The roots of the public pension mess are easy to understand: The money set aside wasn't enough to cover promised retirement benefits.
Compounding matters was a failure to adjust the equation before a math problem morphed into a fiscal monster.
Social Security could find itself in the same predicament unless policymakers apply the lessons from the pension crisis.
If they act responsibly, which means acting quickly, they can ensure the solvency of Social Security for decades to come by making relatively minor adjustments to revenue, benefits, eligibility or, perhaps, all three.
A week ago, the Obama administration issued an annual financial report on Social Security, forecasting that the retirement trust fund will be exhausted in 2033, three years sooner than was projected a year ago.
The report cited two primary factors: Taxable earnings dropped 1.6 percent because of the weak economy, and recipients were granted a 3.6 percent cost-of-living increase.
Even so, Social Security collected $69 billion more in revenue and interest last year than it paid out in benefits.
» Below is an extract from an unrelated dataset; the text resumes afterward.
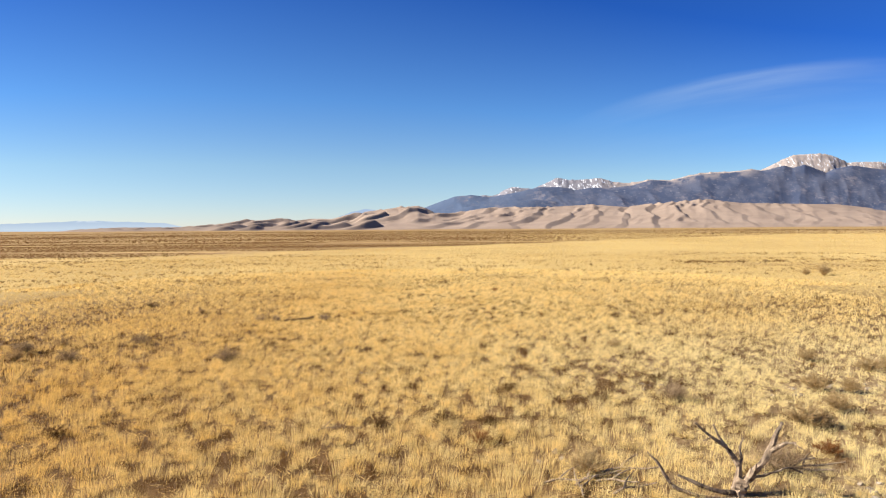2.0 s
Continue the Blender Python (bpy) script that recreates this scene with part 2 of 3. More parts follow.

And, as Commissioner Michael Astrue pointed out, Social Security could continue to pay about 75 percent of benefits due after 2033 even if no adjustments are made.
"That's not acceptable, but it's still a fact that there will still be substantial assets there," he said.
This is an election year, so chances are Congress and the presidential candidates will squabble over which party will throw seniors to the wolves rather than addressing the projected shortfall. But the sooner they address Social Security, the easier it will be to set it on a healthy financial course.
It's been 29 years since the last significant change. At that time, Congress raised payroll taxes and gradually increased the age for eligibility to prepare for the baby boom generation's retirement.